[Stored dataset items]
---
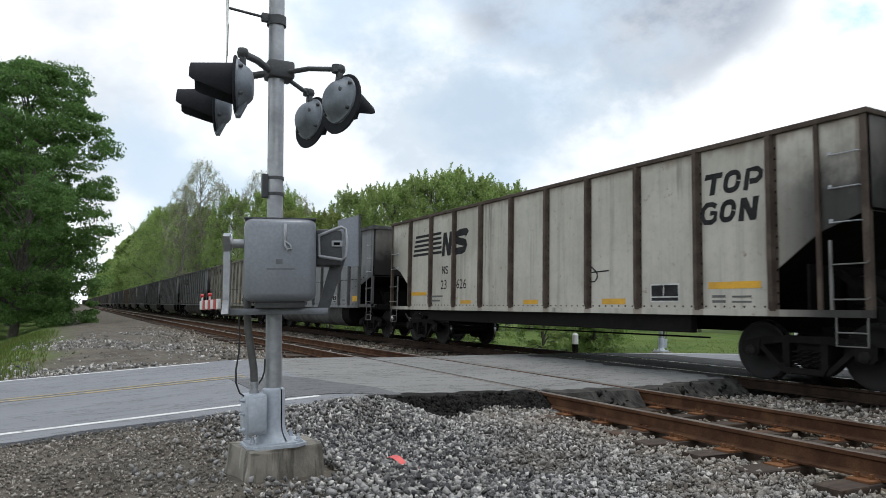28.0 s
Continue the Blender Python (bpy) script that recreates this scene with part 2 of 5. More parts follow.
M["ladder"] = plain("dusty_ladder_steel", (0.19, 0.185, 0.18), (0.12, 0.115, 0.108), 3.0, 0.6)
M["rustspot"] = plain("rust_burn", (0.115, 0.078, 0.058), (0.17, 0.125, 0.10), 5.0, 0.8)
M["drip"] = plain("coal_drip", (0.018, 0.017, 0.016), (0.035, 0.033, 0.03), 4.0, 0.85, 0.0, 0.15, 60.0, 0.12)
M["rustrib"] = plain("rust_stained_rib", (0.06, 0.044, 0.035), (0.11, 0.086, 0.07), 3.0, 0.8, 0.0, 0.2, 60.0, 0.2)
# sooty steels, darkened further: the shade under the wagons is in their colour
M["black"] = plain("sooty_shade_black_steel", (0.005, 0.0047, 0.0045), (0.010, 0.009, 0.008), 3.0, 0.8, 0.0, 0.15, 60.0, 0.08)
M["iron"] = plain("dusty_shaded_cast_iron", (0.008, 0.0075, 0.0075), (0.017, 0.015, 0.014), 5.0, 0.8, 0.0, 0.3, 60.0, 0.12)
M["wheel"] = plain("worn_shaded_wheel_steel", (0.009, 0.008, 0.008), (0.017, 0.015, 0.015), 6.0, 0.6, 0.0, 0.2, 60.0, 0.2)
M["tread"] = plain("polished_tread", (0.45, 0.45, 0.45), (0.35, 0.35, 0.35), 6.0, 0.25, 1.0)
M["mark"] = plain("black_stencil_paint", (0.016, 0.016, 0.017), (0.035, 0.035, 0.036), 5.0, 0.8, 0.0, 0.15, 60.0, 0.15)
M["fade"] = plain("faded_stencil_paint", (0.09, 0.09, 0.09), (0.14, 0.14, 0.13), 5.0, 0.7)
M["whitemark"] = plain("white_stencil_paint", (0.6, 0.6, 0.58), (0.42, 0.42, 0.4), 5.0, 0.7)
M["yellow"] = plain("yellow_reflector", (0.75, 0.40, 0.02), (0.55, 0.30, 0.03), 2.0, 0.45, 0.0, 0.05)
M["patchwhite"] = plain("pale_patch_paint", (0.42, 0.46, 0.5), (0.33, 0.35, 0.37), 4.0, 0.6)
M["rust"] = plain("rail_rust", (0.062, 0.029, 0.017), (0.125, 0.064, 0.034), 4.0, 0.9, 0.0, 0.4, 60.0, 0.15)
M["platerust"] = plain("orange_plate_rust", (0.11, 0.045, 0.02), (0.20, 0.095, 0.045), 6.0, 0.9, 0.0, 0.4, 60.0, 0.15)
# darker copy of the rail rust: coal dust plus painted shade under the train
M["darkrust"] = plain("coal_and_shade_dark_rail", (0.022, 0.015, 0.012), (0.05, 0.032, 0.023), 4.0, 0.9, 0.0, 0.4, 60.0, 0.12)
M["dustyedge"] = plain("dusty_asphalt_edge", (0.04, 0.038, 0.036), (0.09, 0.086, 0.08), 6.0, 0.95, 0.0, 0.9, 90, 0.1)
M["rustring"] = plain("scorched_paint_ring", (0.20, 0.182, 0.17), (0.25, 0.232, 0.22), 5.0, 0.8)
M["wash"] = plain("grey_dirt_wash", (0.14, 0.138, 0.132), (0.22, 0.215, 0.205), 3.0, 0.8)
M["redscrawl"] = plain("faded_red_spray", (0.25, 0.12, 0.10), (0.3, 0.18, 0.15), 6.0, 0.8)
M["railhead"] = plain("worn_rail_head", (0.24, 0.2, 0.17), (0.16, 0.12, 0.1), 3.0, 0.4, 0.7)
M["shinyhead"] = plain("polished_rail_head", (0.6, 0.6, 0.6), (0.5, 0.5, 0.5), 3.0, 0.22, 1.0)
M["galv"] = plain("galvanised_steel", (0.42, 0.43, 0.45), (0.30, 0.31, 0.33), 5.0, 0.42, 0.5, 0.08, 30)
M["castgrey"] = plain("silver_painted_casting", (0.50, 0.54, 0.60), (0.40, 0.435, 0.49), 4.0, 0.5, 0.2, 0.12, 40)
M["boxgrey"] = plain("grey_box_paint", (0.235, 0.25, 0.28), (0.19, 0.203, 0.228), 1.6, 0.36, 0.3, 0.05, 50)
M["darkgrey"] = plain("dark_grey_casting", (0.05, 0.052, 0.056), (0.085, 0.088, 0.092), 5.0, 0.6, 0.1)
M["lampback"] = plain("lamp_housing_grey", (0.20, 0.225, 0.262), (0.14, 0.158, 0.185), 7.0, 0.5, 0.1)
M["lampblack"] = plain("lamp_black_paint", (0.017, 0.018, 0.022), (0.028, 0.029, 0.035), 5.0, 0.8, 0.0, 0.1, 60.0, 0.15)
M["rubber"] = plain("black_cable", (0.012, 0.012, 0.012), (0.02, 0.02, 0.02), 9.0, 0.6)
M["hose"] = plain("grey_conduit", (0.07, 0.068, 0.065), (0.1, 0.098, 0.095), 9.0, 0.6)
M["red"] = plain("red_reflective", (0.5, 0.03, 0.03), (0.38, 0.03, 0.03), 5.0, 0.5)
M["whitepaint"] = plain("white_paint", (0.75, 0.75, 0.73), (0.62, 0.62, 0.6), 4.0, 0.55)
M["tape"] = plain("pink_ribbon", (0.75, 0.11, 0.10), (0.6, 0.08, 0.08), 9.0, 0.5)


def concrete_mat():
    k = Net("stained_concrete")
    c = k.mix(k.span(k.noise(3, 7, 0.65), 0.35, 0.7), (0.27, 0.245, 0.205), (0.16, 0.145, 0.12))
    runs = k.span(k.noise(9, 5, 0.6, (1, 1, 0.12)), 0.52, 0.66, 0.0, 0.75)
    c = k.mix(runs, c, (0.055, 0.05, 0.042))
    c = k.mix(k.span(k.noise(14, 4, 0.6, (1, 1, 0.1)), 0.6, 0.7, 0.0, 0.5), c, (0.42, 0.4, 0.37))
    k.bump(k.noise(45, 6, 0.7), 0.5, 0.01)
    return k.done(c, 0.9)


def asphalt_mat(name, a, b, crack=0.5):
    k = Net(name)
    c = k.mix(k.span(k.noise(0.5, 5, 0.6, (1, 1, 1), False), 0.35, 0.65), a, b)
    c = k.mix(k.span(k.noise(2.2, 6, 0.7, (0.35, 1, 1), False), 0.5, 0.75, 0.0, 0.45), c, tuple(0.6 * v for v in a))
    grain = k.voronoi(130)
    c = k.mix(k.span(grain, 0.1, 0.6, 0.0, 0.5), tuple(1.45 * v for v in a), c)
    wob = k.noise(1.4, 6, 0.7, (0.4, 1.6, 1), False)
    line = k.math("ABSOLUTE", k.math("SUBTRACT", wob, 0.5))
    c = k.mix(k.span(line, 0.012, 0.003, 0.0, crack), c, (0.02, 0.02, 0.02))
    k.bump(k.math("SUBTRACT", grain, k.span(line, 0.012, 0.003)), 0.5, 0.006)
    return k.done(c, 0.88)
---
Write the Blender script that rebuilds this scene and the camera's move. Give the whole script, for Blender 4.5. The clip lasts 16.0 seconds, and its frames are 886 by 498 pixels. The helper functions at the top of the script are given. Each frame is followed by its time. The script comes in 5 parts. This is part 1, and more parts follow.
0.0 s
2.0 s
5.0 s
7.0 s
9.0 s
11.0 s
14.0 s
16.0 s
---
- _Task instructions_
How many of these lines contain "script"? Write only the number.

- _Response to this task_
2